Bell, who has held three leases in the downtown in the past, said when he and his brother, Brendan Bell, first set up a coffee shop in the downtown core, their rent was $52 per square foot. Ten years later it had dropped to $32 per square foot.

Now that rent is even on the high-end of the scale, he said.

In Adrian Bell's opinion, the loitering problems in downtown malls meant tenants have been able to negotiate rent down over the years.

"Retail shopping is all about atmosphere," he said. "A sense of security if absolutely critical for impulse buying."

Yellowknifers also seem to be doing well when it comes to leasing office space, since the city's steady market doesn't climb or drop as dramatically as other markets in the country, said Sidney Waskiewich, director of leasing for the western region at Dundee Realty Management Corp.

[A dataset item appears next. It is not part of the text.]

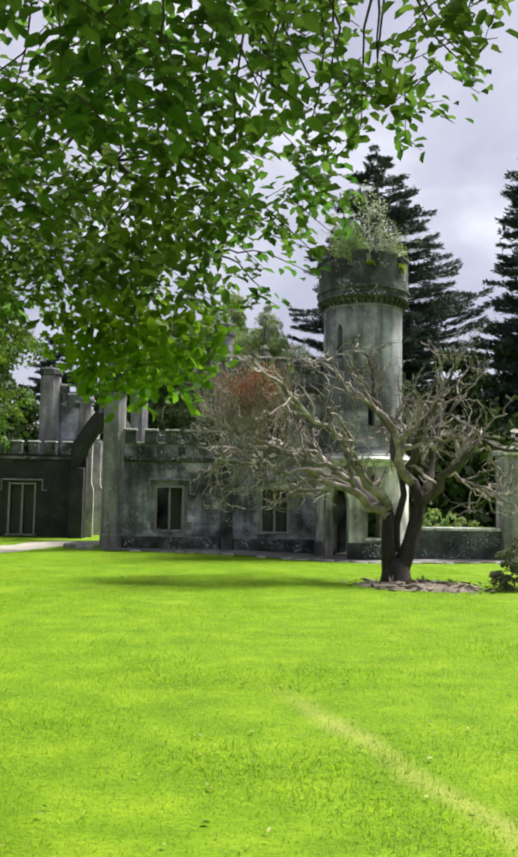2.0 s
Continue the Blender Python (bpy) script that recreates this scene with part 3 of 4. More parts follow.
    part("flue_pipe", p, TRIM, stack, smooth=True)
    # small stepped buttress stage behind the chimney
    s = Shape()
    s.box(0.42, 0.83, 27.95, 28.4, 2.7, 4.2, 0.02)
    s.box(0.56, 0.83, 28.0, 28.35, 4.2, 4.8, 0.03)
    part("stepped_buttress", s, MOSSY, lodge)
    # rear turret of the wing, from which the arch springs
    rx, ry = REAR
    s = Shape()
    s.turned(rx, ry, [(0.32, -0.2), (0.32, 5.05), (0.42, 5.14), (0.42, 5.22), (0.36, 5.26), (0.36, 5.72)], 8, math.pi / 8)
    tr = part("rear_turret", s, SHAFT, lodge)
    for i in range(8):
        a = 2 * math.pi * i / 8
        m = Matrix.Translation((rx + 0.3 * math.cos(a), ry + 0.3 * math.sin(a), 0)) @ Matrix.Rotation(a + math.pi / 2, 4, "Z")
        s = Shape()
        s.box(-0.1, 0.1, -0.06, 0.05, 5.725, 6.1, 0.015, m)
        s.box(-0.12, 0.12, -0.08, 0.07, 6.1, 6.16, 0.015, m)
        part("turret_merlon", s, MOSSY, tr)
    return lodge


build_lodge()


# ---- round tower with the porch ----
TX, TY = 5.03, 24.84


def round_wall(r):
    """Place on a drum; u is the angle in degrees from the direction -y towards +x."""
    def place(u, d, z):
        a = radians(u)
        return (TX + (r - d) * math.sin(a), TY - (r - d) * math.cos(a), z)
    return place


def build_tower():
    t = thing("round_tower", (TX, TY, -0.2), "round stained-render tower with battlements and an arched porch", "tower")
    quat_mid, quat_z = 0.5, 2.04

    def lobes(u):
        """Half the height of the four-lobed opening."""
        x = abs((u - quat_mid) / 5.6)
        if x >= 1:
            return 0.0
        side = math.sqrt(max(0.0, 0.2 - (x - 0.55) ** 2)) if x > 0.1 else 0.0
        top = 0.55 + math.sqrt(max(0.0, 0.2 - x * x)) if x < 0.447 else 0.0
        return 0.135 * max(side, top)

    def q_lo(u):
        return quat_z - lobes(u)

    def q_hi(u):
        return quat_z + lobes(u)

    s = Shape()
    s.panel(-180, 180, -0.35, 2.62, 0.3, round_wall(1.37),
            [(-65, -30, const(-0.34), pointed(-65, -30, 1.4, 2.28)),
             (-6.5, 8, const(0.42), pointed(-6.5, 8, 1.2, 1.62)),
             (-5.1, 6.1, q_lo, q_hi),
             (126, 161, const(-0.34), pointed(126, 161, 1.3, 2.2))], step=6)
    part("porch_drum", s, PORCH, t, "sunlit cream render with dark stains", smooth=False)
    s = Shape()
    s.panel(-180, 180, 2.62, 7.2, 0.3, round_wall(1.18),
            [(-53.5, -43, const(5.6), pointed(-53.5, -43, 6.45, 6.62)), (-5.5, 4, const(3.6), pointed(-5.5, 4, 4.35, 4.58))], step=6)
    part("upper_drum", s, DRUM, t)
    # floor over the porch and in the shaft, coloured dark for the unlit inside
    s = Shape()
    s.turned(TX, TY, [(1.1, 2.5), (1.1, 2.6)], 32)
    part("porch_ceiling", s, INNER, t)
    s = Shape()
    s.turned(TX, TY, [(0.9, 7.9), (0.9, 8.0)], 32)
    part("tower_roof", s, MOSSY, t)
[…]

"Maybe when you have a downturn in the economy, Yellowknife trends a little bit higher while other markets dip. But the flip side is when there are other markets like Calgary and Edmonton, when they were super hot and guys were doing $38 (per square foot) net rents here in Edmonton, Yellowknife wasn't," Waskiewich said. "Yellowknife was doing mid to upper 20s. That's kind of the trade-off. Yes, maybe on a downturn you may pay a little bit more but you're not subject to these big spikes or declines that other markets may be."

Currently, Edmonton, Toronto, and Saskatoon are on par with Yellowknife's rates but are expected to rise at a greater rate than Yellowknife, said Waskiewich.

He added that Vancouver net rate averages about $10 per square foot more than Yellowknife.

All of the comparisons were between Class "A" buildings, which in Yellowknife includes such buildings as the YK Centre, Scotia Centre, Northwestel Tower, Bellanca Building, Greenstone Building and the Precambrian Building.

Waskiewich said operating costs in Yellowknife tend be about $20 per square foot.

"The operating costs between Edmonton and Yellowknife I would say are very similar," he said.

While Yellowknife's utility costs are higher than that in the south, Bell said he doesn't expect that to keep business owners from success because they can make up that extra cost in the prices they set for their products or services.

"Consumers understand that," said Bell. "If you charge 10 per cent more for a product here than you do in Edmonton, consumers completely understand. So you are able to pass on those higher utility costs so that is absolutely not a factor in my opinion."

Waskiewich said where Yellowknife office tenants may see a higher cost is when it comes to tenant improvements, which refers to alterations to the space that are required before the tenant moves in.